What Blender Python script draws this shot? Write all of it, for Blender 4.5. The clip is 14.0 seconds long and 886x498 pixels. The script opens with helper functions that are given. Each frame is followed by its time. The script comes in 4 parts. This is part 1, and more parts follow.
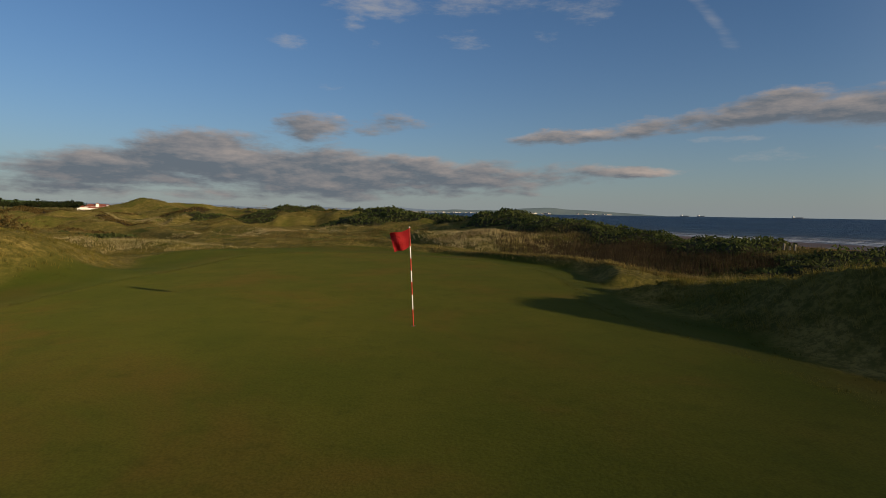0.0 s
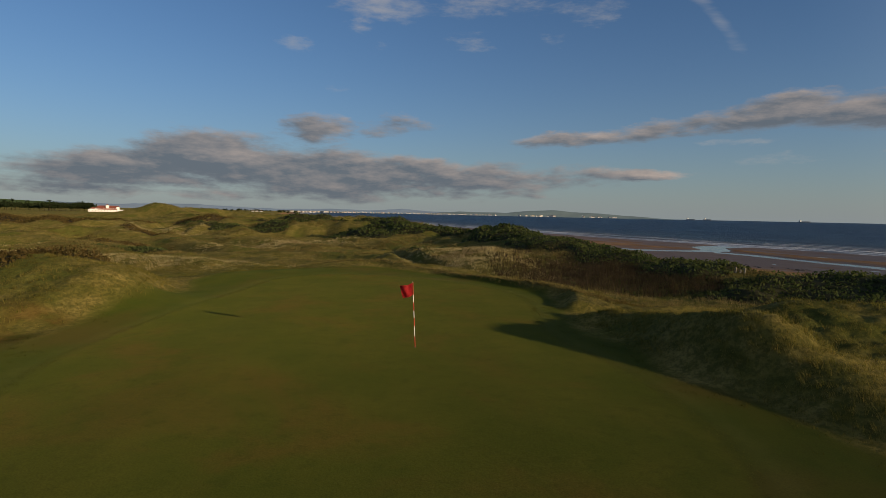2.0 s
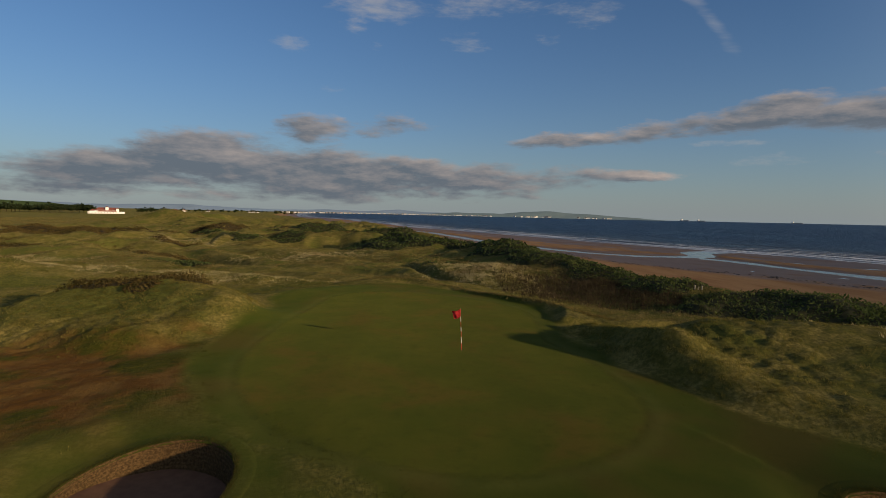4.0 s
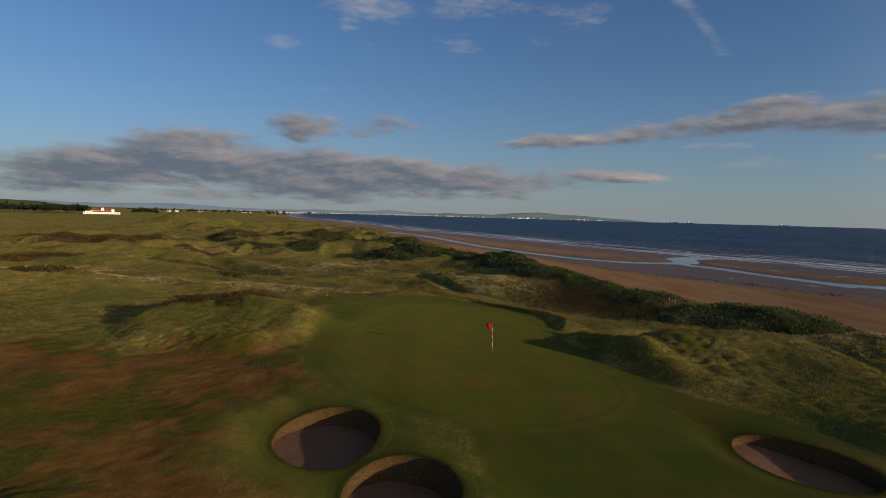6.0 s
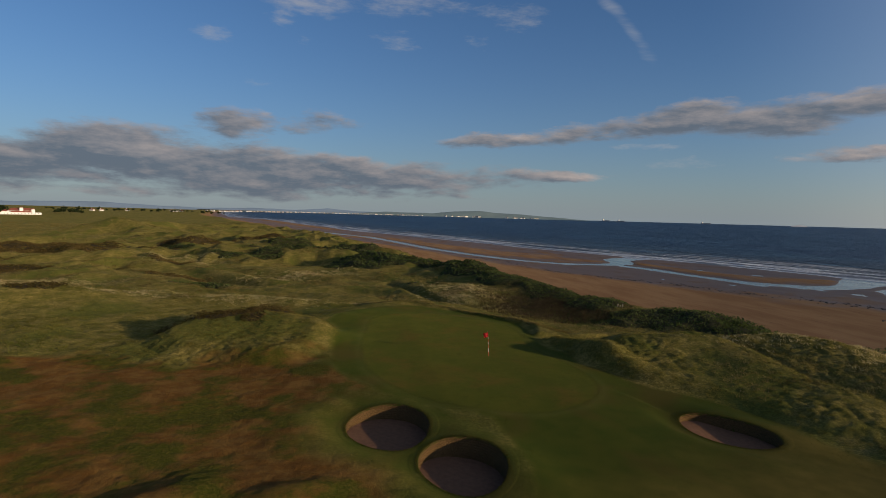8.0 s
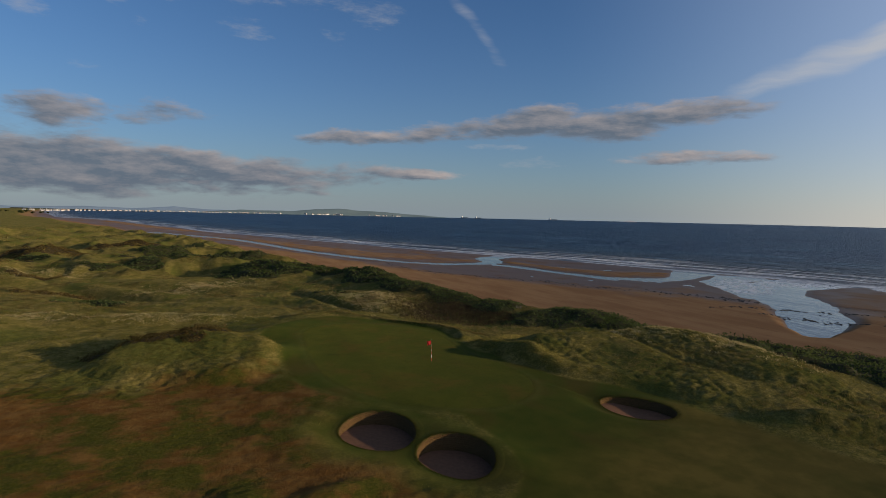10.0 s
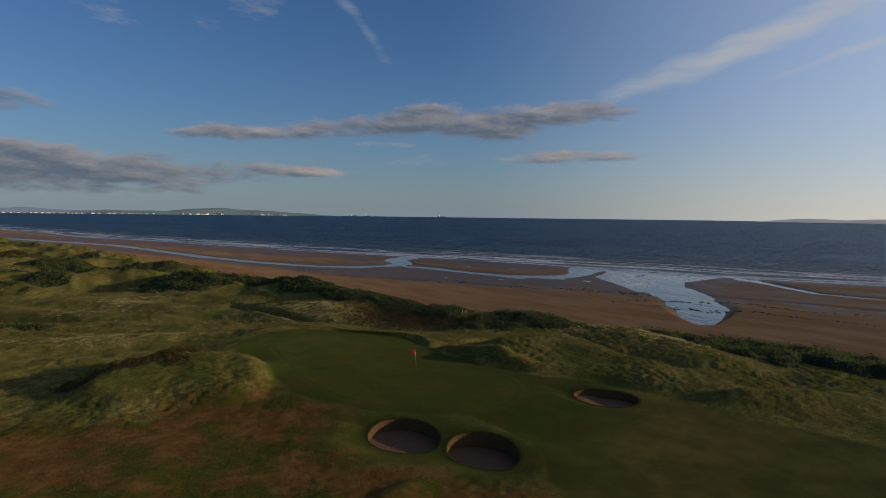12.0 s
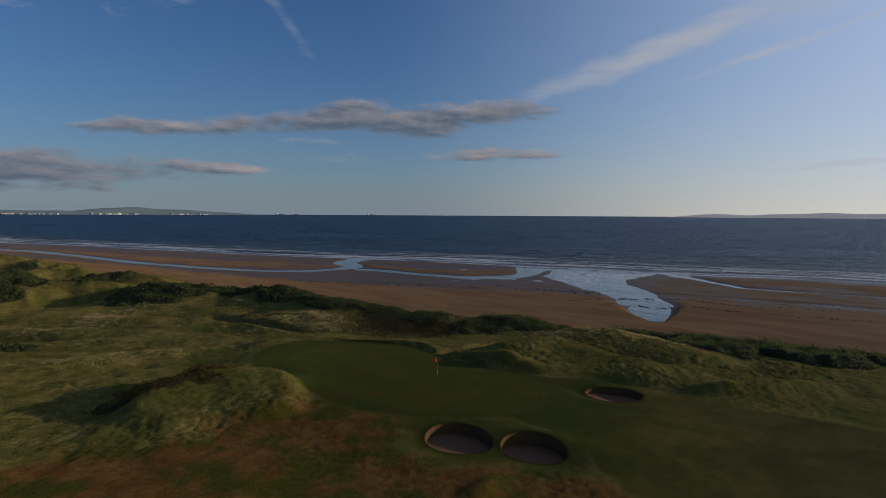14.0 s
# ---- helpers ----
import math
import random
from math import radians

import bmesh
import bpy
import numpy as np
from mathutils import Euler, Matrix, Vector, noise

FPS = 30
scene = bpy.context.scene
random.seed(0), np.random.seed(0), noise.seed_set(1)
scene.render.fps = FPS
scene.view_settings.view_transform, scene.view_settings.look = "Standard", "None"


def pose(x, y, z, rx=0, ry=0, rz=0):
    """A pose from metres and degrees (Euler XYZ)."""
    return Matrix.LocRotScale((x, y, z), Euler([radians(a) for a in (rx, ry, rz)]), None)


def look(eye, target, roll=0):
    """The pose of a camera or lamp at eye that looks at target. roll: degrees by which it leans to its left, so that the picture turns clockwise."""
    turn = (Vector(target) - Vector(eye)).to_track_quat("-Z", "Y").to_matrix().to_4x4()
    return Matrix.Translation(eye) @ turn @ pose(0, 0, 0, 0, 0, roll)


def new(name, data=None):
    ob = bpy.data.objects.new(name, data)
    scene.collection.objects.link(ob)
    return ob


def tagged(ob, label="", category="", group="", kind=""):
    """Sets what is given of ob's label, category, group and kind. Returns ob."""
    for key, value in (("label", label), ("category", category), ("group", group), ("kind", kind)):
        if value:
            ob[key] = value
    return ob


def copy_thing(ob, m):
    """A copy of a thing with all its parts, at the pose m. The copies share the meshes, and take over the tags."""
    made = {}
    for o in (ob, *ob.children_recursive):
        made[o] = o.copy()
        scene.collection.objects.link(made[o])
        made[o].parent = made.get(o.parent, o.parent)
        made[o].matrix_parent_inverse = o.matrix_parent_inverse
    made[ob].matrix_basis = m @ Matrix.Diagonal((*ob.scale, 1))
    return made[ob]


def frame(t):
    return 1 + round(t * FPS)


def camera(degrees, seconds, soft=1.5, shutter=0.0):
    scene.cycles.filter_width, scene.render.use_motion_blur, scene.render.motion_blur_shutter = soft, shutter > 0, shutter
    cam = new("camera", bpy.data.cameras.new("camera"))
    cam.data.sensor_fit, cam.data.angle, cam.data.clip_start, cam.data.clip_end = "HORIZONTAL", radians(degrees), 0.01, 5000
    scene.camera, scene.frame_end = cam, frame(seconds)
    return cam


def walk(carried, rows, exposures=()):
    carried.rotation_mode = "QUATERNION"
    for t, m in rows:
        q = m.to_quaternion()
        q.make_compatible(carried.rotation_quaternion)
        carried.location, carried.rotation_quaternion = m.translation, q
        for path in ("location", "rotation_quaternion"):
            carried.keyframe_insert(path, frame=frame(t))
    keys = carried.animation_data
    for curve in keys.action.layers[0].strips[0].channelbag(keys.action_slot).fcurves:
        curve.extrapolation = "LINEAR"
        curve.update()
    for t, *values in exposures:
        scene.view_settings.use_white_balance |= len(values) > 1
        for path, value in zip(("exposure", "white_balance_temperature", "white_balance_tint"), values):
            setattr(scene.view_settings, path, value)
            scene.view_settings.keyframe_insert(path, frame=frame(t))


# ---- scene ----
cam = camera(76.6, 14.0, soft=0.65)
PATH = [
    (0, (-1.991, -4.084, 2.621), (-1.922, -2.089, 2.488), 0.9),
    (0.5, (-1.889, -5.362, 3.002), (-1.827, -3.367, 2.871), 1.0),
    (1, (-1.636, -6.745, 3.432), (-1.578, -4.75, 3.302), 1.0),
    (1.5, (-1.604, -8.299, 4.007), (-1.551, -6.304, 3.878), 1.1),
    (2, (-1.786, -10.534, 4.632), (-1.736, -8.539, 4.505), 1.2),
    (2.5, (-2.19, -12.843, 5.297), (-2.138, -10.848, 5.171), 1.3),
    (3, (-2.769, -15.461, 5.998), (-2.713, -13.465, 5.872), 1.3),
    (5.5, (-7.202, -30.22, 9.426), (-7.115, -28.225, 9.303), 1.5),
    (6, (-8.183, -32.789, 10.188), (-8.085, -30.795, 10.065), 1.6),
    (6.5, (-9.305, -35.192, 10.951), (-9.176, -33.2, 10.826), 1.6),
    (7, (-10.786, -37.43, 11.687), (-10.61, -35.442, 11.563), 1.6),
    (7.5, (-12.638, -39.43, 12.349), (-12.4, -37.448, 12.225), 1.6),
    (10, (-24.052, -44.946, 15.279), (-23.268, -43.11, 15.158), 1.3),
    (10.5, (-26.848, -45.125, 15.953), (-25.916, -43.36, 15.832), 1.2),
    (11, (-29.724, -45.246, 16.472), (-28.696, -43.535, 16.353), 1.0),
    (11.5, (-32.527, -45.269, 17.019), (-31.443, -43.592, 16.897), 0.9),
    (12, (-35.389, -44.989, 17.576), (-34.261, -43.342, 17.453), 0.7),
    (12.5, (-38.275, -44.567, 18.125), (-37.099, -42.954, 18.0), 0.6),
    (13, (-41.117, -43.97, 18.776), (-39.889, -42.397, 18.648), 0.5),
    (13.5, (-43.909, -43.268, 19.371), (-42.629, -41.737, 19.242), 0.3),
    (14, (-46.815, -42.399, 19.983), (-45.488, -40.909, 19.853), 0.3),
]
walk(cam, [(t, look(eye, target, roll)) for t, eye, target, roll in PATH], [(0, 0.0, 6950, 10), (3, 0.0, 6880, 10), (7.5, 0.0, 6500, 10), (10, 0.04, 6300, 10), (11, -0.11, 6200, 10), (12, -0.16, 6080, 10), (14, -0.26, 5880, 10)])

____

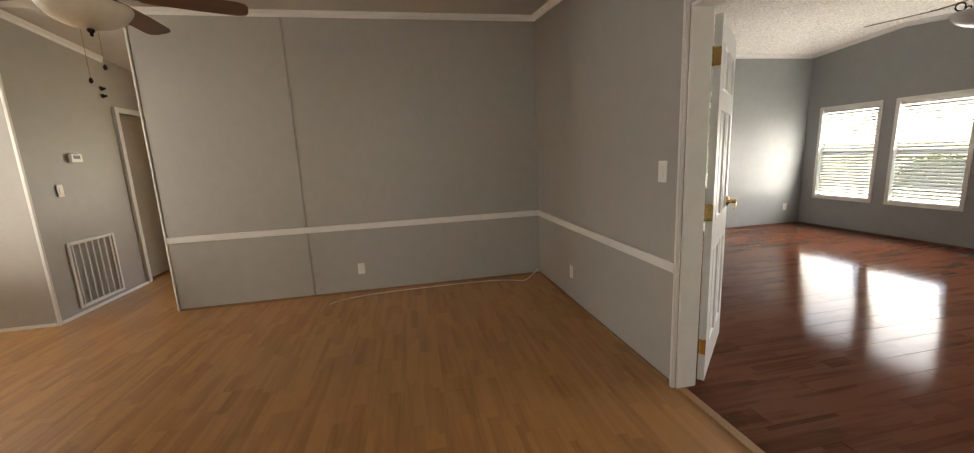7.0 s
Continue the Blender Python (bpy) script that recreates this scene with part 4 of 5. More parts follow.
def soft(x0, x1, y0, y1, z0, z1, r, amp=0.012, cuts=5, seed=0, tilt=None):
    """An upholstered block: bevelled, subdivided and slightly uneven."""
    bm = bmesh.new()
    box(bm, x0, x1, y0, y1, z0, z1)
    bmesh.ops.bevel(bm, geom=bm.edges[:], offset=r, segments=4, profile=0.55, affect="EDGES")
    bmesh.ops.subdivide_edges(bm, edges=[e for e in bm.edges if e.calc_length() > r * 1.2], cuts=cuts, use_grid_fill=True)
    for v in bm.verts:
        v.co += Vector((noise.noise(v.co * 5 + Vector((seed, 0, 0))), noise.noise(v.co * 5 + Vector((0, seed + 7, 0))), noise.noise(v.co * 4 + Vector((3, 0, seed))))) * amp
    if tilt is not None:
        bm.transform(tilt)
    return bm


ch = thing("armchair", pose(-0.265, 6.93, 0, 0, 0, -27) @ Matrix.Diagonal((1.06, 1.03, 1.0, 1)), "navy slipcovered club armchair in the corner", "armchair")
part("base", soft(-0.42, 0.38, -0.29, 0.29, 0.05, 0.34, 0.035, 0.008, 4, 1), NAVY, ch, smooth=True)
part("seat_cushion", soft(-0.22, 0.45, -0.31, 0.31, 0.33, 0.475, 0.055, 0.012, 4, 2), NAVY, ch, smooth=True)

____

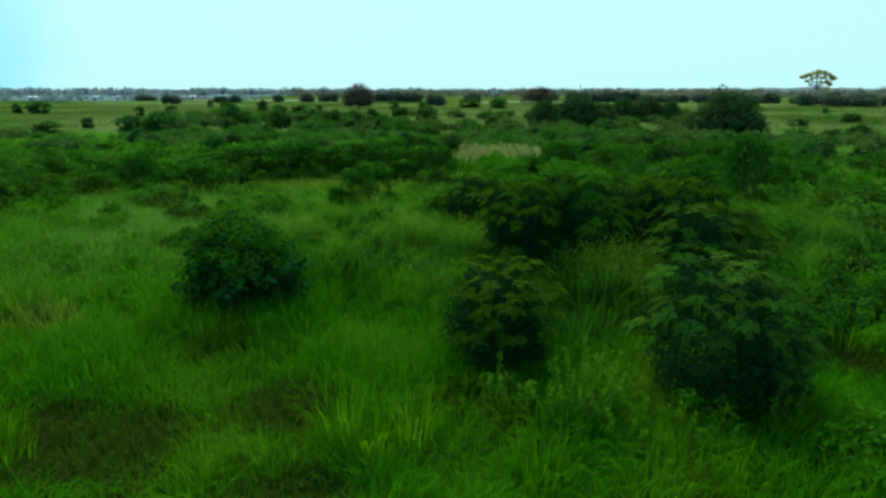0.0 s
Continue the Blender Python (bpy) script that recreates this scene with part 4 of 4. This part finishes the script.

____

> Task directions
Print the lines from the line with "5. More parts follow." to the line with "2), NAVY, ch, smooth=True)" exactly, and print nothing else. Both of those lines are included.

> Solution below
Continue the Blender Python (bpy) script that recreates this scene with part 4 of 5. More parts follow.
def soft(x0, x1, y0, y1, z0, z1, r, amp=0.012, cuts=5, seed=0, tilt=None):
    """An upholstered block: bevelled, subdivided and slightly uneven."""
    bm = bmesh.new()
    box(bm, x0, x1, y0, y1, z0, z1)
    bmesh.ops.bevel(bm, geom=bm.edges[:], offset=r, segments=4, profile=0.55, affect="EDGES")
    bmesh.ops.subdivide_edges(bm, edges=[e for e in bm.edges if e.calc_length() > r * 1.2], cuts=cuts, use_grid_fill=True)
    for v in bm.verts:
        v.co += Vector((noise.noise(v.co * 5 + Vector((seed, 0, 0))), noise.noise(v.co * 5 + Vector((0, seed + 7, 0))), noise.noise(v.co * 4 + Vector((3, 0, seed))))) * amp
    if tilt is not None:
        bm.transform(tilt)
    return bm


ch = thing("armchair", pose(-0.265, 6.93, 0, 0, 0, -27) @ Matrix.Diagonal((1.06, 1.03, 1.0, 1)), "navy slipcovered club armchair in the corner", "armchair")
part("base", soft(-0.42, 0.38, -0.29, 0.29, 0.05, 0.34, 0.035, 0.008, 4, 1), NAVY, ch, smooth=True)
part("seat_cushion", soft(-0.22, 0.45, -0.31, 0.31, 0.33, 0.475, 0.055, 0.012, 4, 2), NAVY, ch, smooth=True)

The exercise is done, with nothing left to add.